There is a second version of the origin of Ganesha as found in the Brahma Vaivarta Purana: Lord Shiva had asked Goddess Parvati to observe the punyaka vrata for a year in order to appease Vishnu to have a son. When a son was born to her, all the gods and goddesses assembled to rejoice on its birth. Lord Shani, the son of Surya (Sun-God), was also present. However, he refused to look at the infant. Disturbed, Parvati asked him why and Shani replied that his looking at baby would harm the newborn. But, on Parvati’s insistence when Shani saw the baby, the child’s head was severed instantly. All the gods started to bemoan, whereupon Vishnu hurried to the bank of river Pushpabhadra and brought back the head of a young elephant, and joined it to the baby’s body, thus reviving it.
Remarkable things about Lord Ganesha
There are two significant things about Lord Ganesha. One is that he is only one-toothed. In this connection it is said that once Parasurama wanted to visit Shiva and Paravati. But he was not allowed by Ganesha. A fight ensured between the two and in the course of this fight Ganesha lost one of his teeth. Another remarkable thing is that lord Ganesha has a rat as his ‘Vahana’. Another belief is that Lord Ganesha was able to go into nooks and crannies around the world and work as the Destroyer of Obstacles because his vehicle is a mouse, which basically can slither through tiny holes and narrow pathways, even in the darkness of night. This gives the quality of all-pervasiveness to Ganesha.

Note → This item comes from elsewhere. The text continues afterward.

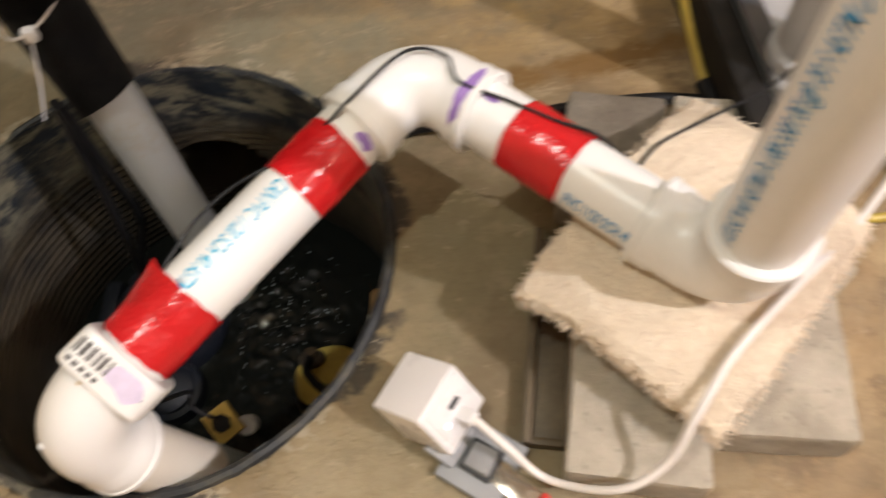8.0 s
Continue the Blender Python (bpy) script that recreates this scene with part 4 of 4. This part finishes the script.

However, the most likely reasoning for why the mouse is the vehicle of Lord Ganesha is this: Lord Ganesha is known as the Conqueror of Obstacles (Vighnaharta). In ancient times, when agriculture was the primary mode of sustenance, rodents were one of the biggest obstacles to prosperity. Rodents would destroy standing crops, eat up stored grains and thereby result in severe losses for the common man. Lord Ganesha, in having a mouse/rat as his vehicle, is symbolically shown to have conquered this pest, thus staying true to his name of Vighnaharta.
This deity is worshipped by one and all for seeking his blessings and receiving wisdom, knowledge, wealth and prosperity.